I was amazed at how comfortable the dress was. I inserted an Ambiance lining, which really helped glide it on (there was no closure). And yes, I wore a pretty heavy-duty smoother to even out the lumps!

Here's Bob's vest and tie, ready to go. I used my regular vest pattern, with black velvet for the outside and Ambiance for the lining. The sequined lapels were added like appliques, with the outside and the fold edges bound with black velvet. This really helped it all lay flat and kept the sequins from rubbing his shirt. The back of the vest was fastened with black velvet ribbon through two D-rings.
The tie also had the front edge appliqued, rather than trying to force the sequins into a knot.
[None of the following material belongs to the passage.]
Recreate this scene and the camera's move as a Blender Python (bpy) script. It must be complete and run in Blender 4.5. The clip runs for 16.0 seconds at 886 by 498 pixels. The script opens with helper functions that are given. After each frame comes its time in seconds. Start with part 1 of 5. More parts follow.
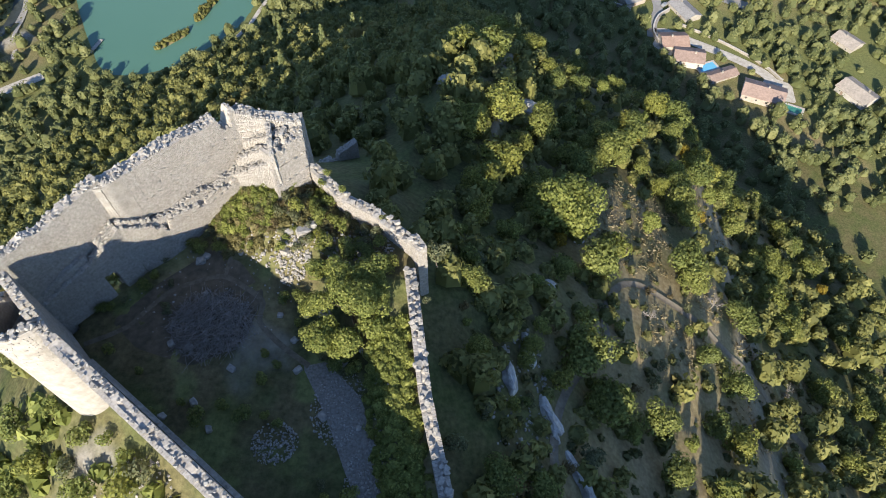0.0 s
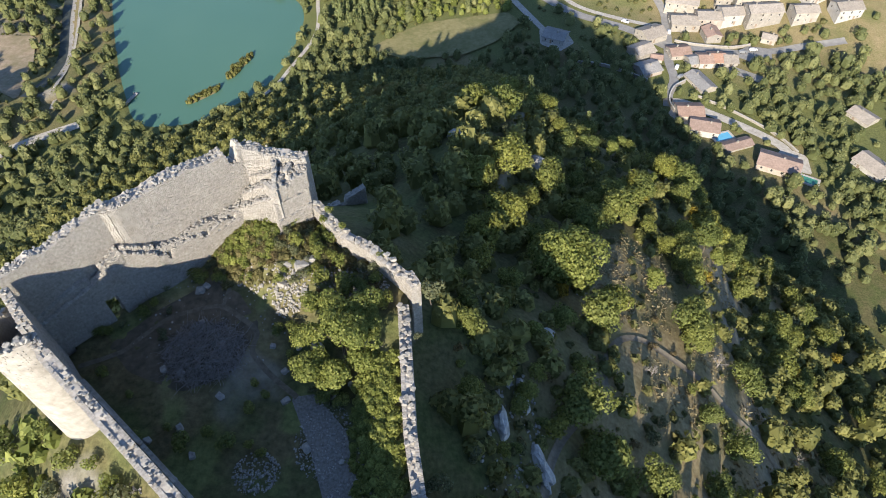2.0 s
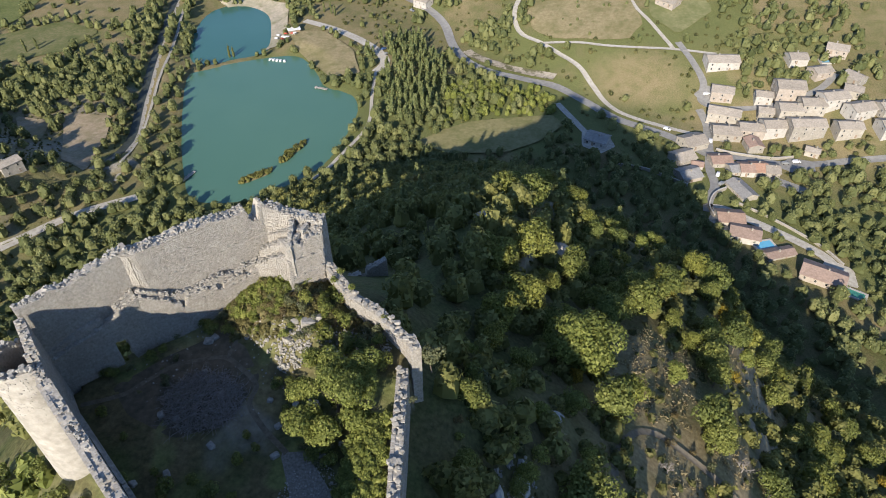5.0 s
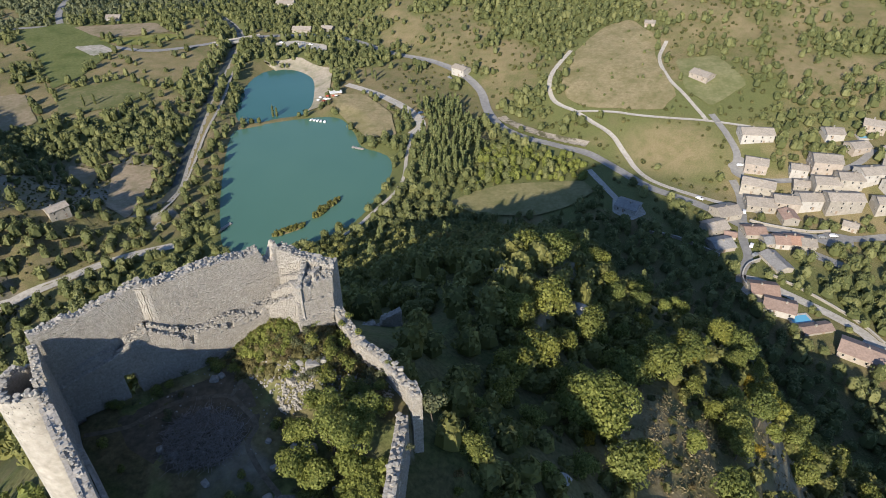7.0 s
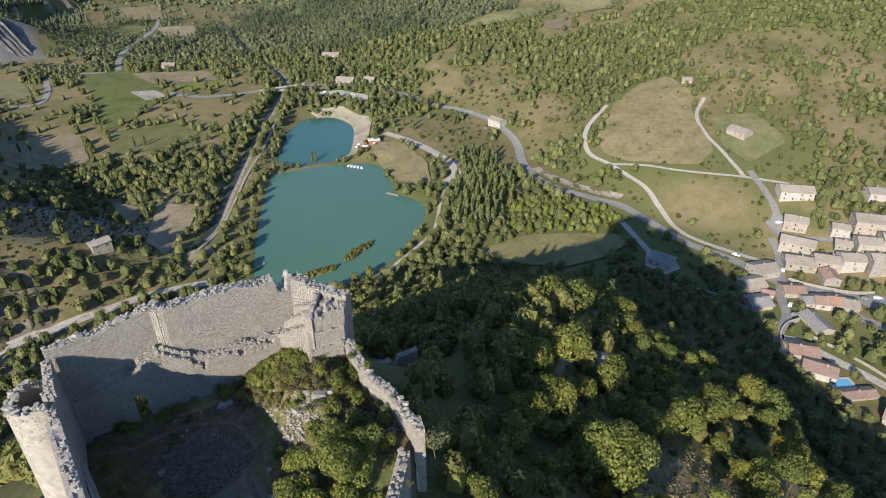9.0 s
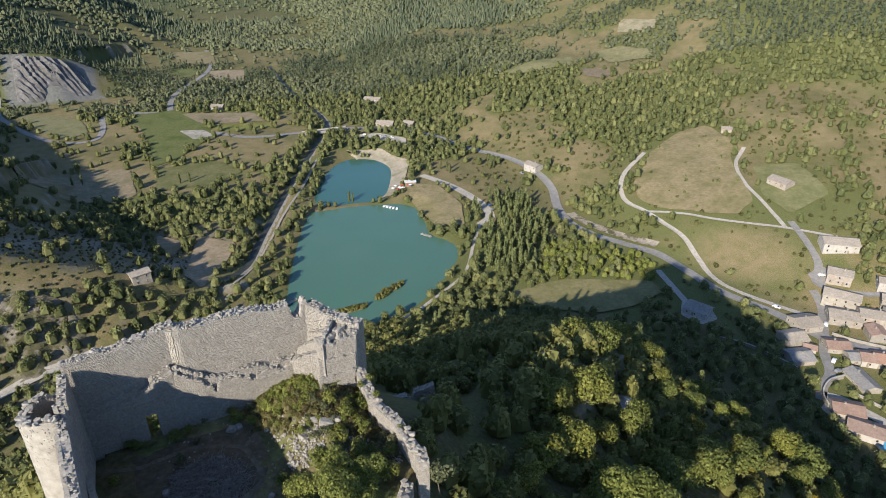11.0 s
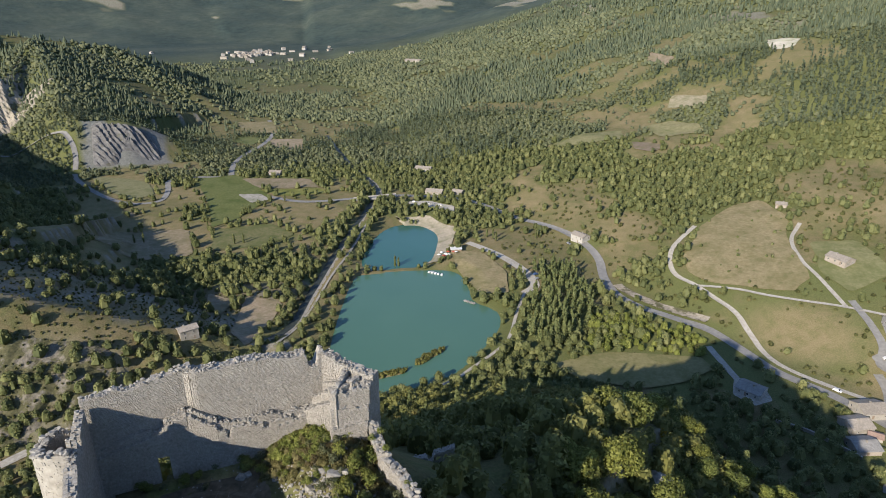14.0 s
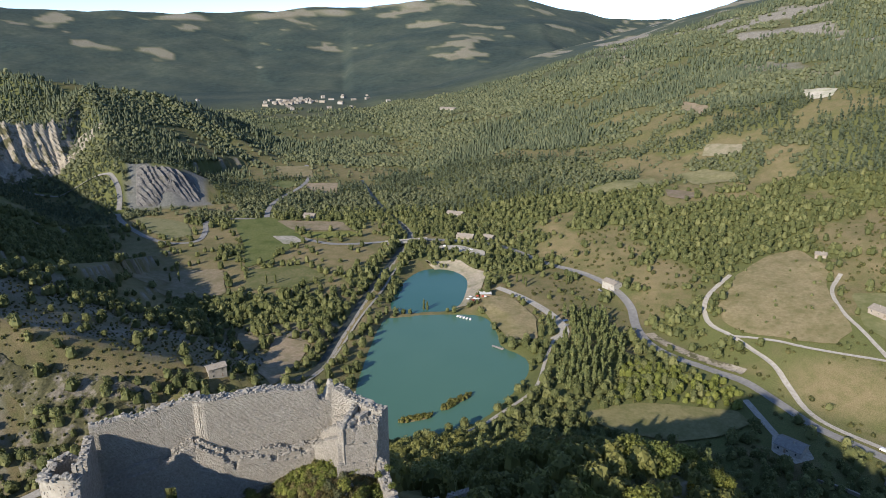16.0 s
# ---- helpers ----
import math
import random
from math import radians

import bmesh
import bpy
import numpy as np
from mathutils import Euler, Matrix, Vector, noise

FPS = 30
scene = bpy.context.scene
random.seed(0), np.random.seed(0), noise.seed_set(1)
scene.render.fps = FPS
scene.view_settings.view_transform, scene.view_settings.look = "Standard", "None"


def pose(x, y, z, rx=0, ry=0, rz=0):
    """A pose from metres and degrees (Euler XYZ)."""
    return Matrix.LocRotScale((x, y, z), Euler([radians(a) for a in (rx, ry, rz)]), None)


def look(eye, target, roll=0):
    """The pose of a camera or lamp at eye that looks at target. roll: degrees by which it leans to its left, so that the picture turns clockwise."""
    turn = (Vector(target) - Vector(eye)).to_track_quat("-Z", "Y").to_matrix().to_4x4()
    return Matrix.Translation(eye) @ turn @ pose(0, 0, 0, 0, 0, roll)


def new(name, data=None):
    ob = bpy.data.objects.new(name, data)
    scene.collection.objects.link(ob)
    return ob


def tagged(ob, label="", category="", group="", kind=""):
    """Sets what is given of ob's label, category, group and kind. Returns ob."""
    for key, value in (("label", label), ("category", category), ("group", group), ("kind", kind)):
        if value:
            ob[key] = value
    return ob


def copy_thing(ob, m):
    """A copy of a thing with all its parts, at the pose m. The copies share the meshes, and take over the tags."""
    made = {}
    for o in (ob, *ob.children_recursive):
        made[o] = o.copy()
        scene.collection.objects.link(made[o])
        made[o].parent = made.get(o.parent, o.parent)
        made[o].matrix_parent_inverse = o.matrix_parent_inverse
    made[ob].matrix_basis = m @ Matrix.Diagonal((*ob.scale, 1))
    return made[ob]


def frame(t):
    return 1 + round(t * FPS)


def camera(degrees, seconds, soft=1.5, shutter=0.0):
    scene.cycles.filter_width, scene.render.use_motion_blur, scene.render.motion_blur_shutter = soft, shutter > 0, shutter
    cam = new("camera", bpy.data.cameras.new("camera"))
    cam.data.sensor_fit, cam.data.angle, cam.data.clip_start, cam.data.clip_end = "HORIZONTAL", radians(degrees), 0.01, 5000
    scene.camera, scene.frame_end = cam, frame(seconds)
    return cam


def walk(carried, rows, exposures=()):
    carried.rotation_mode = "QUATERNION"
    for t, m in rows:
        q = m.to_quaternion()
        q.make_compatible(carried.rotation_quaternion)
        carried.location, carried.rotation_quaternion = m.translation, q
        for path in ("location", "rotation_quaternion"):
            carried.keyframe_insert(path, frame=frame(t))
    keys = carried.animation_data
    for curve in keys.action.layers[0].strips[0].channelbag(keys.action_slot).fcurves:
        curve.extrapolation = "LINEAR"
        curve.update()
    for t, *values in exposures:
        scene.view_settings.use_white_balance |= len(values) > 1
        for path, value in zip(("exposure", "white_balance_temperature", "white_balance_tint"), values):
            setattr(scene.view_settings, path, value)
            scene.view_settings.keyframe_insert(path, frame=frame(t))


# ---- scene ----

Here's my purse! This is the same clutch purse I've used for a few years, with a new black velvet cover. I wanted to glam it up a little, so I cut this dragon head out of the sequin fabric. I thought the sequins would fall off, or that it couldn't hold the detail, but boy, was I wrong!!

Here's the close-up:

Some of the sequins flipped up at the edges, but all in all, it held up fine. The applique was glued onto the velvet with strong clear craft glue.

Construction Observations

I have never worked with sequin fabric before, and was really, really worried that it would be a nightmare. Sure, there were bits of sequin all over my table any time I made a cut:

But once the loose ones were shaken off, there was absolutely NO sequin loss on ANY of the pieces I cut. Even the edges stayed intact! I was flabbergasted, because people had warned me that I would have nothing but trouble from sequins. But then I got to thinking: maybe the reason I had so little trouble was that the fabric was of a really, really high quality? This sure wasn't from the Joann's bargain aisle. Sure, it did a number on my scissors (thank goodness the sharpener guy will be back in my neighborhood next week), but overall it was a dream to work with. It sewed beautifully; I didn't have to hand-stitch anything except the button on Bob's vest.
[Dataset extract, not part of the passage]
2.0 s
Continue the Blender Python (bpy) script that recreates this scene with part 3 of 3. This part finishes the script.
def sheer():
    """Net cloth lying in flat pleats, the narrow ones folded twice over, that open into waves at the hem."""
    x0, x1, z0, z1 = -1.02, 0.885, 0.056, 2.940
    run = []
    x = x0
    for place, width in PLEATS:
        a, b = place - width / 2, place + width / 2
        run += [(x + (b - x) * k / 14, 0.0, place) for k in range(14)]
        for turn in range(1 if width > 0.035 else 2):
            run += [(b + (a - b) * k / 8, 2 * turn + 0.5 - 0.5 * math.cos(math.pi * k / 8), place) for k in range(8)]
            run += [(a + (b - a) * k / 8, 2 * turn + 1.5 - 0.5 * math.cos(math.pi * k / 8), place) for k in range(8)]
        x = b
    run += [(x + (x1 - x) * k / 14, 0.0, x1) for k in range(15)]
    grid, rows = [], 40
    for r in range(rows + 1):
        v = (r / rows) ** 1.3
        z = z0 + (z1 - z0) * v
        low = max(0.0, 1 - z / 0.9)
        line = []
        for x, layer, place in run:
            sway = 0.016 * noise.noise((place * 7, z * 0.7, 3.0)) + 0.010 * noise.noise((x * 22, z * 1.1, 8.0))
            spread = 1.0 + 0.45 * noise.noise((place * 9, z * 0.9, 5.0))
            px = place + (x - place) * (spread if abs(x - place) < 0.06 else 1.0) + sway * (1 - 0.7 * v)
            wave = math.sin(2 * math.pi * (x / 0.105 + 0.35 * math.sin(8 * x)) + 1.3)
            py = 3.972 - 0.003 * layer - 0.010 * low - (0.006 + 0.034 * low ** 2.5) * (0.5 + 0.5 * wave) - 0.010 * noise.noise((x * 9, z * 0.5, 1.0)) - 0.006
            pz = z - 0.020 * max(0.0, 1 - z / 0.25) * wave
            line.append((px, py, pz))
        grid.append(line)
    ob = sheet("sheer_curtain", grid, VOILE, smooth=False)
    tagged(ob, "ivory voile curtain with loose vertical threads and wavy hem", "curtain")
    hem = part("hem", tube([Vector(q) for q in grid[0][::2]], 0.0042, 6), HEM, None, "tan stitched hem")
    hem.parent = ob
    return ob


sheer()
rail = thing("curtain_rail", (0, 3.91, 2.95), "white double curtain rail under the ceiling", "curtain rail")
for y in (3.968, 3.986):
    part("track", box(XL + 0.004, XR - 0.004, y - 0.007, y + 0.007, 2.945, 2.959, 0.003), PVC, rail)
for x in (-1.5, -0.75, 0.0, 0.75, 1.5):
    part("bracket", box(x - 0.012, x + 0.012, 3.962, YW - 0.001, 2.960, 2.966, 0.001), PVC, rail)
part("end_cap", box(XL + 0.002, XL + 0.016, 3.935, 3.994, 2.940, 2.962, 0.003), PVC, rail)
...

There are only a few seams on the dress: the shoulders and the center back and train. All edges were covered in a narrow binding of black velvet: I stitched the velvet to the front of the edge, flipped it around to the back, and stitched in the ditch to secure it. Then I trimmed the excess off with applique scissors. I decided to do the edges this way to avoid the look of sequins folded around a corner, and also to prevent having sequins touching my skin.

Originally I had a front drape on the dress as well, but when I put it on, that front drape just felt so much like a bib that I took it off. So the front ended up a bit plainer than intended.

The Gala!

This year's gala was held in the Atrium of the National Museum of American Art, which is not on the mall. From the moment we got there, I had people coming up to me and complimenting the gown and Bob's vest! As a result, we got to talk to a lot more people than we usually do. We even got to say hello to Dr. Wayne Clough, Secretary of the Smithsonian.

Here's Bob listening to Dr. Clough give his welcoming remarks. Oh, and if you look carefully, you can see the tablecloth is blue and green, so the colors were perfect!!

We actually had such a good time that we didn't take many pictures; sorry! Most of the dresses we saw there were sheath style; more and more are opting for two-piece outfits. There were about half a dozen other sequin outfits (jackets), and another handful of beaded jackets. I'll post a few pictures of those later.

Thanks for following yet another Smithson Gown saga!